Verdwijnen

Exhibition 'Verdwijnen: исчезновение', Zarya Center for contemporary Art, Vladivostok, Russia

8 videos, each 1 minute

Verdwijnen: исчезновение

Text by Рада Смолянская


Visual artist Elien Ronse visited apartments from residents of Vladivostok who responded on a call for things made in Vladivostok, in local factories or by the citizens themselves. She collected various artefacts: from the products of the previous porcelain factory to homemade knitted socks. Each of the items is being photographed, the history of its origin and appearance in the home is carefully documented like a persons biography.

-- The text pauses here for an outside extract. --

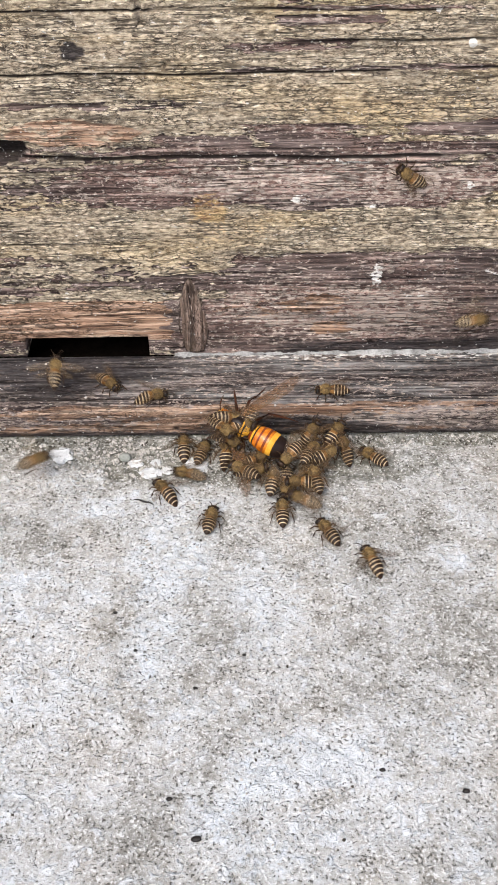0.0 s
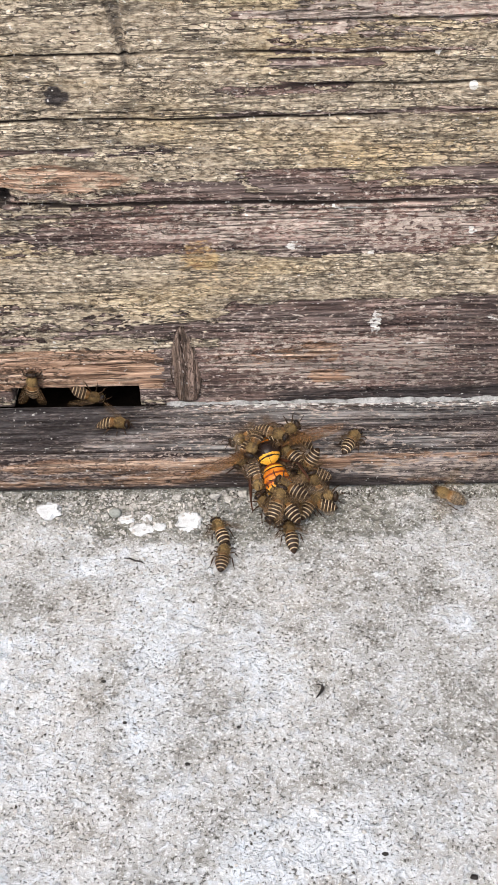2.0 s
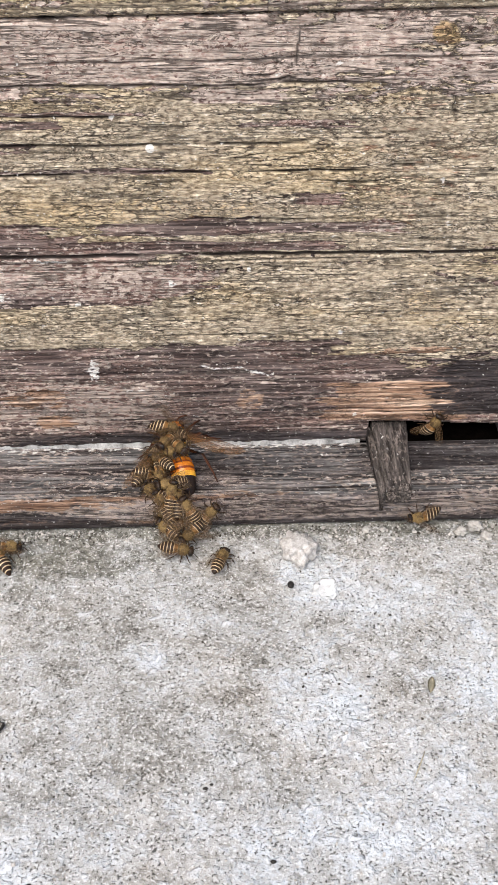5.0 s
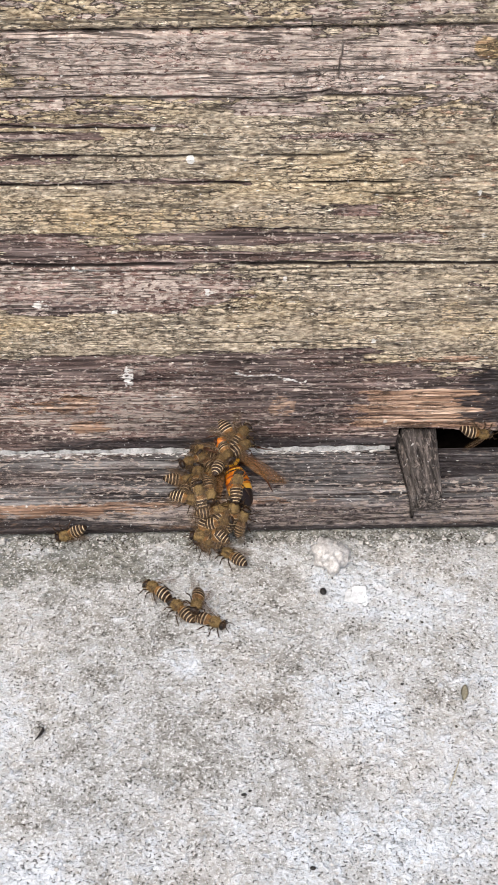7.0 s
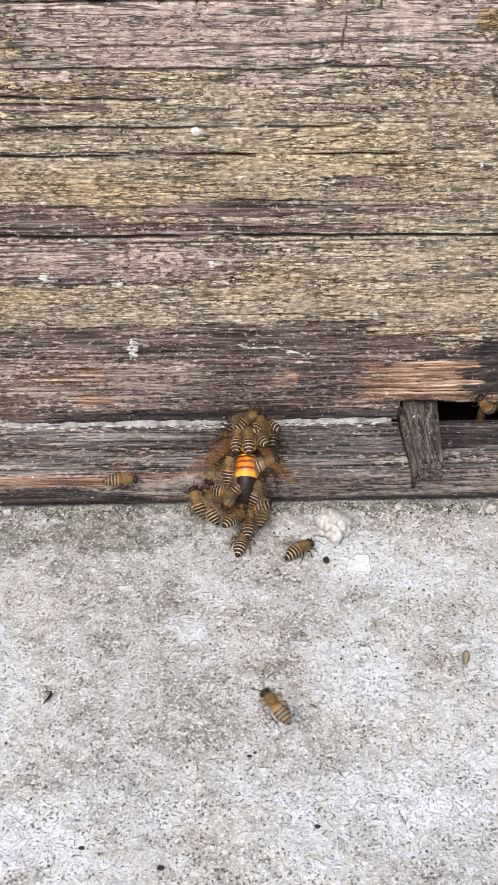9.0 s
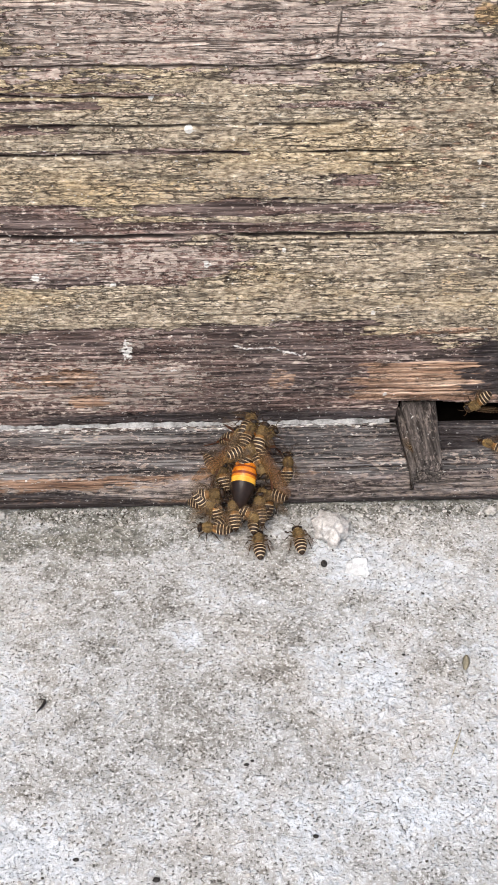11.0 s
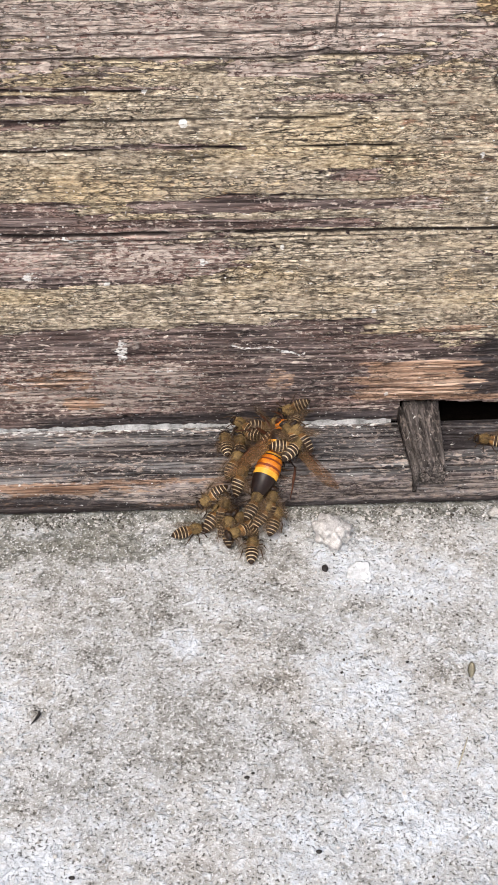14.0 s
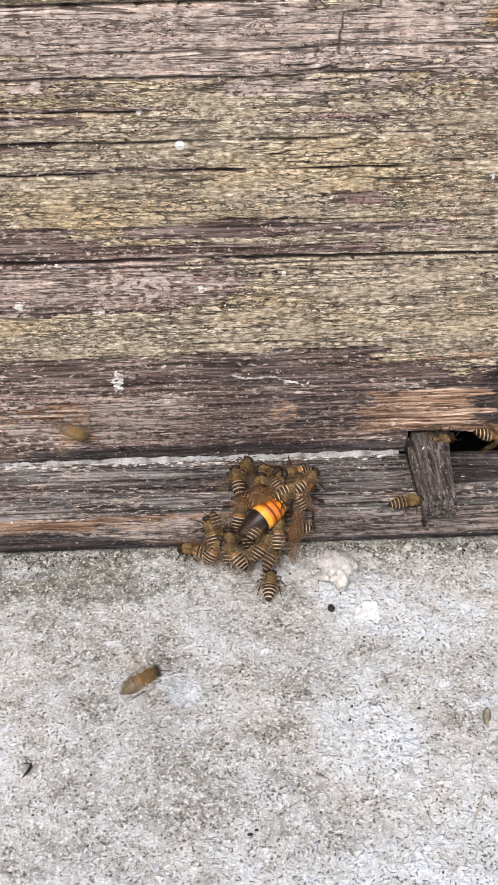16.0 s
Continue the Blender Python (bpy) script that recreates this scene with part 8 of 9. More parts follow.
    walk(BEES[30], [(0, pm(-49.1, -36.0, 7.0, 9, -49, 34)), (0.5, pm(-49.8, -35.6, 11.2, 27, -34, 63)), (1, pm(-50.9, -35.2, 8.6, 31, -8, -9)), (1.25, pm(-51.4, -35.2, 9.5, 36, -34, 22)), (1.5, pm(-51.9, -35.1, 10.4, 18, -59, 68)), (2, pm(-51.5, -36.4, 9.3, 42, -33, 56)), (2.5, pm(-57.4, -39.2, 6.0, 14, -44, 50)), (3, pm(-35.7, -41.9, 5.1, 14, -0, 101)), (3.5, pm(-34.8, -39.8, 9.3, 31, -31, 52)), (4, pm(2.3, -46.6, 4.1, 40, -6, -7)), (4.25, pm(-3.1, -29.6, 11.4, 28, -22, 43)), (4.5, pm(-8.6, -12.5, 18.7, 8, -22, 97)), (5, pm(-7.2, -11.4, 18.2, 13, -20, 83)), (5.5, pm(-4.1, -12.2, 18.2, 11, -21, 87)), (5.75, pm(-3.4, -12.6, 18.0, -21, -13, 119)), (6, pm(-2.8, -13.0, 17.9, -46, 9, 142)), (6.5, pm(-3.7, -12.4, 18.4, -45, -10, 124)), (7, pm(-1.0, -13.0, 17.8, -46, -8, 126)), (7.25, pm(-0.5, -15.7, 18.3, -15, 14, 151)), (7.5, pm(-0.1, -18.5, 18.7, 24, 17, -173)), (8, pm(5.1, -14.3, 17.0, 16, -14, -179)), (8.25, pm(11.4, -14.4, 19.4, 21, -26, 139)), (8.5, pm(17.7, -14.4, 21.8, 34, -31, 93)), (9, pm(17.6, -15.5, 23.7, 3, 12, 141)), (9.5, pm(18.8, -19.2, 24.0, -2, 12, 117)), (10, pm(18.6, -21.9, 23.8, 7, 10, 161)), (10.5, pm(18.1, -24.6, 24.1, -50, -13, 120)), (11, pm(16.1, -25.1, 23.2, -33, -42, 86)), (11.5, pm(16.4, -28.5, 23.2, -44, -29, 105)), (11.75, pm(18.4, -24.3, 19.5, -19, -24, 127)), (12, pm(20.4, -20.0, 15.8, 7, -28, 149)), (12.5, pm(11.8, -19.6, 20.3, 16, -16, 173)), (13, pm(12.7, -15.7, 23.9, 9, 8, 117)), (13.5, pm(19.2, -16.8, 26.6, 24, -10, 90)), (14, pm(19.0, -18.6, 19.6, 23, 4, 86)), (14.5, pm(22.0, -23.1, 20.7, -15, -22, 88)), (14.75, pm(22.5, -22.7, 22.7, 21, -31, 45)), (15, pm(22.9, -22.4, 24.7, 53, -15, 4)), (15.5, pm(20.5, -23.7, 23.7, 32, 12, -34)), (16, pm(22.2, -28.3, 22.7, 2, 18, -59))])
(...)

Through a focus on private observations and everyday situations, the artist gives a look into global phenomena: the recession of local production and the growing market of cheap imports, the gradual deformation of family-habits and loss of tradition in crafts. The work identifies not only socio-economic problems, Ronse also questions the nature of subject-object relations in the context of possession. She deeply examines the concept of private property as a natural and universal category. A big part of human existence is determined by ‘having’, not only touchable commodities but as well individual routines. German philosopher and sociologist E. Fromm in his work "To have or to be" argues: "Ideas, beliefs and even habits can also become property. So, a person who has a habit of eating the same breakfast every morning at the same time can very well be knocked out of the rut even by a slight deviation from the usual ritual, since this habit has become his property and its loss threatens his safety. Contemporary society is focused on the value of consumption and profit, in here dominates ‘possession’ as one of the most important elements that form the foundation of a capitalist system. The artist offers the viewer to re-examine the links between the dualistic couple “subject-object”, starting from the interpretation of this rigid dichotomous relation between the two. The roles of the "knowable" and the "knowing", from the point of view of Ronse, are conditional and convergent, and hence the contradiction between these concepts is partly imaginary.


 

In her final work, inanimate things are given the right to speak, they act as contemplative individuals, capable of characterising their owner through a description of their own properties. Among the sources that influenced the approach of Ronse, it is necessary to refer to the works of classical Russian literature, in particular N.V. Gogol. The novels ‘The Overcoat’ and ‘The Nose’, in which the possessor and the thing change places, are the key texts to which the artist appeals.


Old things that have served their purpose are inevitably disappearing, family rituals are gradually lost or replaced, local identity is non-stop changing by globalisation. While documenting the local objects, Ronse attempts to preserve the last trace of disappearing phenomena and changing epochs.